* Required task
Only the lines from the one containing "scene.view_settings.use_white_balance |= len(values)" through the one containing "scene.view_settings.keyframe_insert(path, frame=frame(t))" are to be copied, exactly and with both ends kept.

----- Data for this task

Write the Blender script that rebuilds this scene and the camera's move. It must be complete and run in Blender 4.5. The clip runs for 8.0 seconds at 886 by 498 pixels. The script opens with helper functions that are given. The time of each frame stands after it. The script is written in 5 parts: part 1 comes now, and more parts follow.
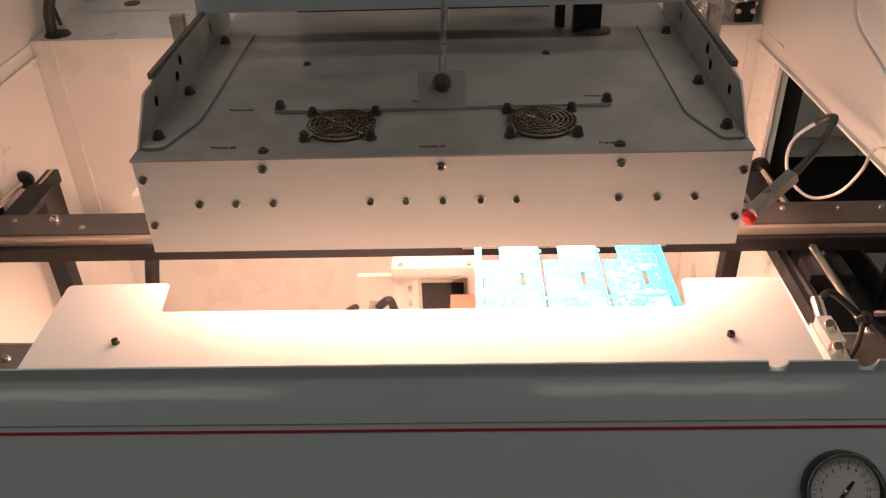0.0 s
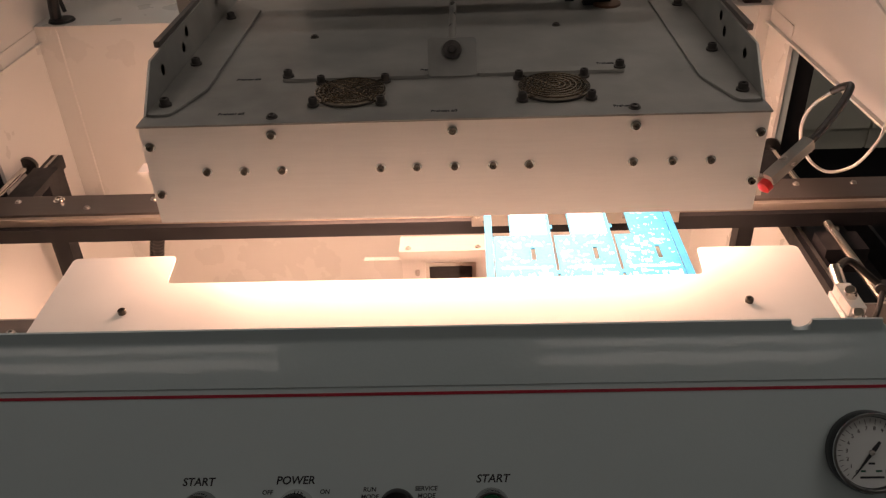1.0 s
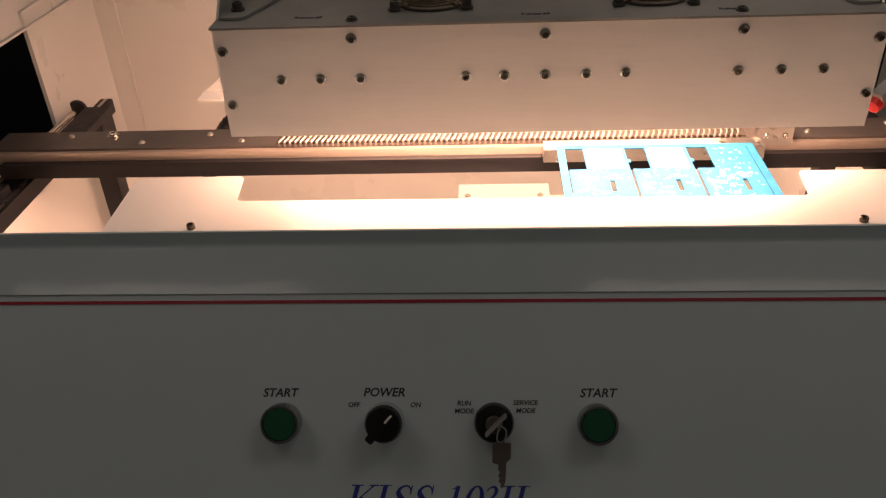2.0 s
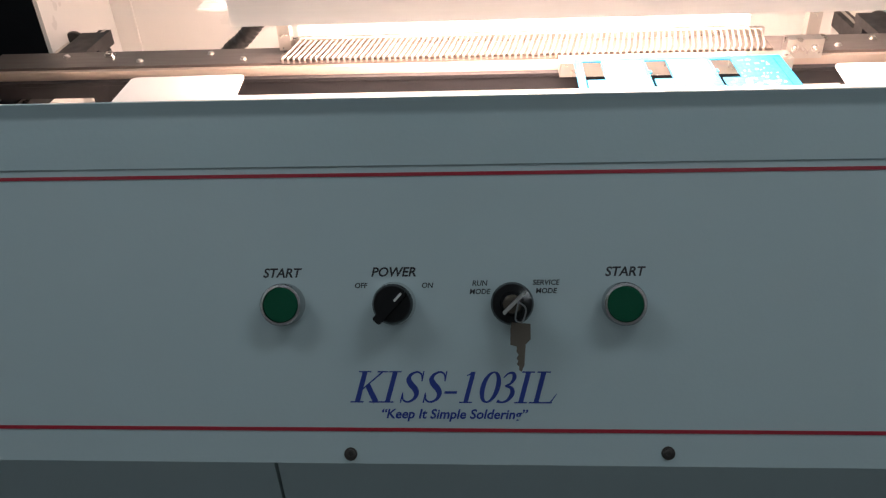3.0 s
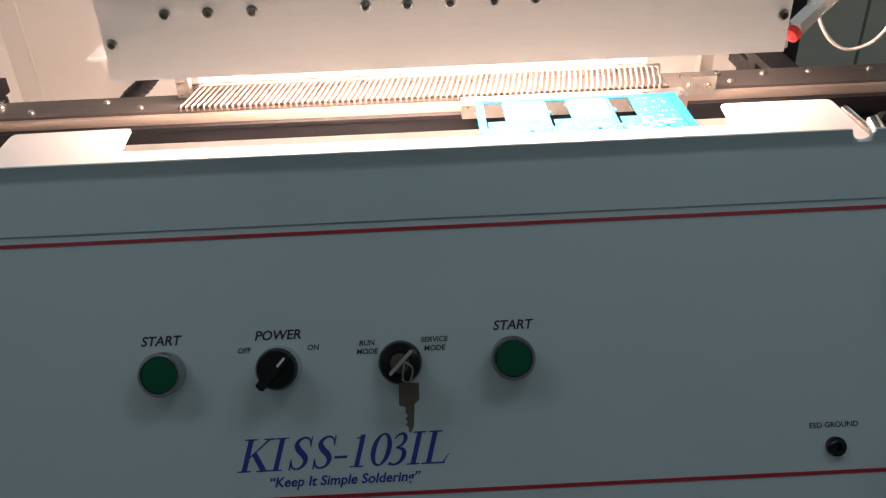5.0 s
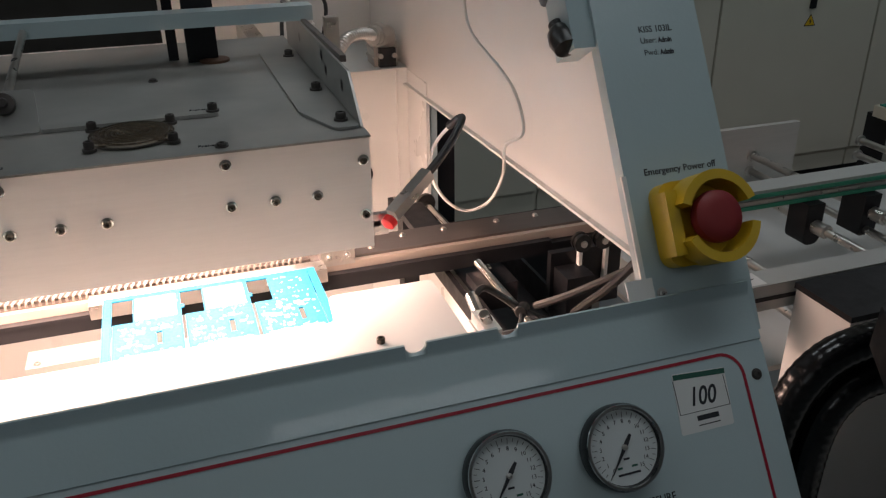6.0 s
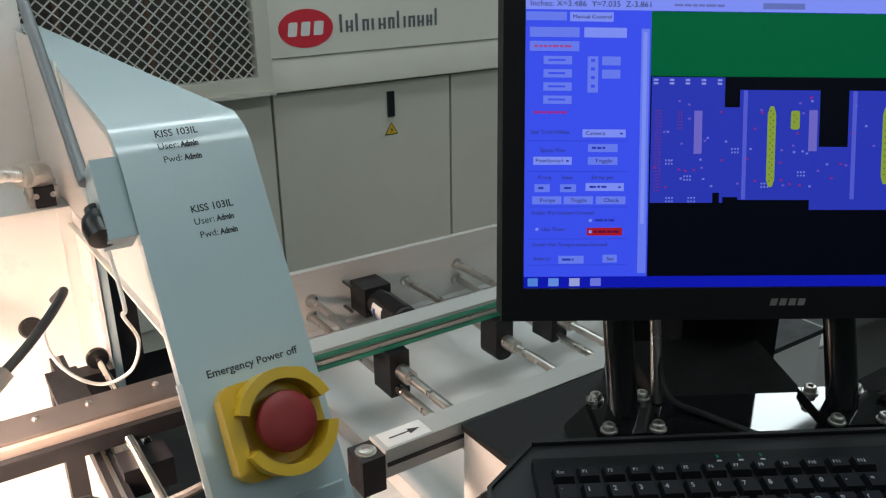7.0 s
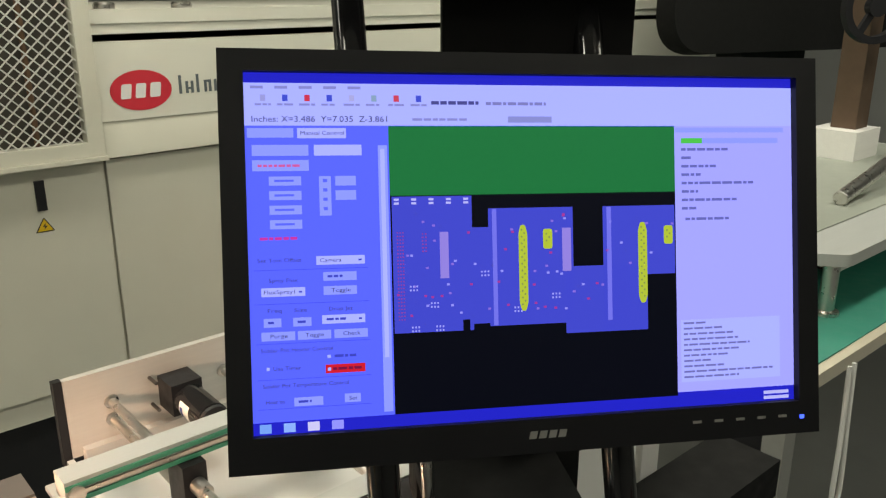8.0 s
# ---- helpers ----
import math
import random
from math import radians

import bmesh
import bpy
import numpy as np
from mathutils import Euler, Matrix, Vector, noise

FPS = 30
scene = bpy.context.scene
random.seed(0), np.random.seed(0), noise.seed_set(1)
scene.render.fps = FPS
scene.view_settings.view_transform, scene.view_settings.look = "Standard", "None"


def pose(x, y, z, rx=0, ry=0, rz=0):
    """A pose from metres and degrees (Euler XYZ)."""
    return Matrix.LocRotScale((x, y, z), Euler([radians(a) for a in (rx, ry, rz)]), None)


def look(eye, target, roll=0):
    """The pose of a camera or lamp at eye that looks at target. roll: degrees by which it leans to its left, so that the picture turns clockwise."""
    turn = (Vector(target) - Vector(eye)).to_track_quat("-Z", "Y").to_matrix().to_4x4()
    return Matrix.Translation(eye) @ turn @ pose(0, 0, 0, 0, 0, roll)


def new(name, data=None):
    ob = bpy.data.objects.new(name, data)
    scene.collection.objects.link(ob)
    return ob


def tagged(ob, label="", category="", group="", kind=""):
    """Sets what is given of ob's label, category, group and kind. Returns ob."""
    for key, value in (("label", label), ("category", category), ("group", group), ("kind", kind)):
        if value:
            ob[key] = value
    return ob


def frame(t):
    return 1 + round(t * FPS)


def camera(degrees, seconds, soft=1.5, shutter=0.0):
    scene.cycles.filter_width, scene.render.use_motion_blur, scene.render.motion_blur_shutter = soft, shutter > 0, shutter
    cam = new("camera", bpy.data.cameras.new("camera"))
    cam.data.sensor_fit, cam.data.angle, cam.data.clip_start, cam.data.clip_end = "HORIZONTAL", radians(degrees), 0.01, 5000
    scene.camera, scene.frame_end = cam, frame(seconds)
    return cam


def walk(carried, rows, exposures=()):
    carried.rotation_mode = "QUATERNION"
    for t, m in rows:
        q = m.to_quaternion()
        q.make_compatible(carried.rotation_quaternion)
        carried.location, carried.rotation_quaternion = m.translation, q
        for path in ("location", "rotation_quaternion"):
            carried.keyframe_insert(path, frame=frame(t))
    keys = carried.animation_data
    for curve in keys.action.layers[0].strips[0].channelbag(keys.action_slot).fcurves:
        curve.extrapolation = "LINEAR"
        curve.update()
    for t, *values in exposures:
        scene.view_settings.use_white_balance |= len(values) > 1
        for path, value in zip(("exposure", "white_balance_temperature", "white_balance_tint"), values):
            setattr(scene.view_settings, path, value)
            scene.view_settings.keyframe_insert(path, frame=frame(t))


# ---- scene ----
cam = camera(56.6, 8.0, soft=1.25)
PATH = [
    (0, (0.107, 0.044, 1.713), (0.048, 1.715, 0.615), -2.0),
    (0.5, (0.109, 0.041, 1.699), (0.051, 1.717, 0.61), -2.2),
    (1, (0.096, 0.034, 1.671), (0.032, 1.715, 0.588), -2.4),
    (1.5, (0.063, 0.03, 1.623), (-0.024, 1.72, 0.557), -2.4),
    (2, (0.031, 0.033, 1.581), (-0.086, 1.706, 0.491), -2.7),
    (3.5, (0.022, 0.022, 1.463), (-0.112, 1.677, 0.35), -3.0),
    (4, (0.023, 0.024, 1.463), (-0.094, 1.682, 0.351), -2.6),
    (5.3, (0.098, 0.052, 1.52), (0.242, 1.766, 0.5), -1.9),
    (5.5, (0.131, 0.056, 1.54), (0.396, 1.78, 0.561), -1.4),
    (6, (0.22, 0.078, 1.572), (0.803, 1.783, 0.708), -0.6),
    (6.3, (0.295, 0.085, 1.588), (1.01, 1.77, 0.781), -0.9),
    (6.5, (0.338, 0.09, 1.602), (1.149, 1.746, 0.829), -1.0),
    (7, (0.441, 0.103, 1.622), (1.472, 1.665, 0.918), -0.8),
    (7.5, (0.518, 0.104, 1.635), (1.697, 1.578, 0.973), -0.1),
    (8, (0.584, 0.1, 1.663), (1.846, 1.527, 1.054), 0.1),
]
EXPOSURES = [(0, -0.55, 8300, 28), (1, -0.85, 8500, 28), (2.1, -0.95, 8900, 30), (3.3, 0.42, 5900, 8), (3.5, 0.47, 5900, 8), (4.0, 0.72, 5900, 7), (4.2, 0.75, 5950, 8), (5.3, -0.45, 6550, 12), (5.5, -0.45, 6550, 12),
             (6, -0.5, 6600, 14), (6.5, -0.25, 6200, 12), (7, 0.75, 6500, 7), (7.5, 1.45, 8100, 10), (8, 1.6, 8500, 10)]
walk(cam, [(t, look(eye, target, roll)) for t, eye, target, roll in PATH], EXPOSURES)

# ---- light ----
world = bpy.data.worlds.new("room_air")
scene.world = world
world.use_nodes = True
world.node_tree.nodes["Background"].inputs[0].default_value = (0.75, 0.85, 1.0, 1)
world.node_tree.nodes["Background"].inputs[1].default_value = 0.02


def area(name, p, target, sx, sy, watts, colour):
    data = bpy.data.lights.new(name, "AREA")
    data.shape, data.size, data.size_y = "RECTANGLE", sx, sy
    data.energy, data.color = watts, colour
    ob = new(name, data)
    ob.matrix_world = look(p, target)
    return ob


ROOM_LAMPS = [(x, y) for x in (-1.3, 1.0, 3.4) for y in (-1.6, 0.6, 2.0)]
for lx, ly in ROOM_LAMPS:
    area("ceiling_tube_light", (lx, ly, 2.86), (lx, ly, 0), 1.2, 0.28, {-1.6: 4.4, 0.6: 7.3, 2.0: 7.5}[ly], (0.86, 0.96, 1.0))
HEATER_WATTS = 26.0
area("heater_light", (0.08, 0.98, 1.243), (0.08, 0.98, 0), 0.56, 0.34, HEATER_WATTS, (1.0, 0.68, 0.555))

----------
----- Data for this task

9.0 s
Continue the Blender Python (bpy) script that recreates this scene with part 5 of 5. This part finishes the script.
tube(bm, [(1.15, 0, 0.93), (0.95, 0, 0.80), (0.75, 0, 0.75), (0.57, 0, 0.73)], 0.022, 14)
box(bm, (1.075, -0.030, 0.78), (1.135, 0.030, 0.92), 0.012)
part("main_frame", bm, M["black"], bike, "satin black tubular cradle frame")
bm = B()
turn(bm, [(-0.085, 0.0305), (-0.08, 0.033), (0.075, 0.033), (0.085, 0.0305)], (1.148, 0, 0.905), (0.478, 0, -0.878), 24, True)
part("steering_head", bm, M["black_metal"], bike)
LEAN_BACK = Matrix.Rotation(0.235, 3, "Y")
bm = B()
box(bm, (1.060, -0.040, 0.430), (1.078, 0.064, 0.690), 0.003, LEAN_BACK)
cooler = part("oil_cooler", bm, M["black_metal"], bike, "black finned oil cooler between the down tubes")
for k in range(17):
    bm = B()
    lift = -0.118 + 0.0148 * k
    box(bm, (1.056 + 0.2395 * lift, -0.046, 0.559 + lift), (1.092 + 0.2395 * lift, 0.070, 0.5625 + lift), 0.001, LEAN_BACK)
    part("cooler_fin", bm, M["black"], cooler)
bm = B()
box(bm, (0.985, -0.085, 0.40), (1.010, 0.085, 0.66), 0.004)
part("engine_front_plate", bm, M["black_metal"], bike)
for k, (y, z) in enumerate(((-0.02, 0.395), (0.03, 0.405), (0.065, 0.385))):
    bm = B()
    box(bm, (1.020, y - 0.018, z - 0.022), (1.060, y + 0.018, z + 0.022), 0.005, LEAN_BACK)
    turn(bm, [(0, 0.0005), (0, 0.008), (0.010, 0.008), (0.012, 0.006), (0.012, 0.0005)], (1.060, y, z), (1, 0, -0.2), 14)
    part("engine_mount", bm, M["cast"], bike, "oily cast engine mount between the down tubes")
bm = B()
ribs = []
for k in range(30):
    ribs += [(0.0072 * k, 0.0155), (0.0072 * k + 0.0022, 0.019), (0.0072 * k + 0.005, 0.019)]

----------

* Written solution
        scene.view_settings.use_white_balance |= len(values) > 1
        for path, value in zip(("exposure", "white_balance_temperature", "white_balance_tint"), values):
            setattr(scene.view_settings, path, value)
            scene.view_settings.keyframe_insert(path, frame=frame(t))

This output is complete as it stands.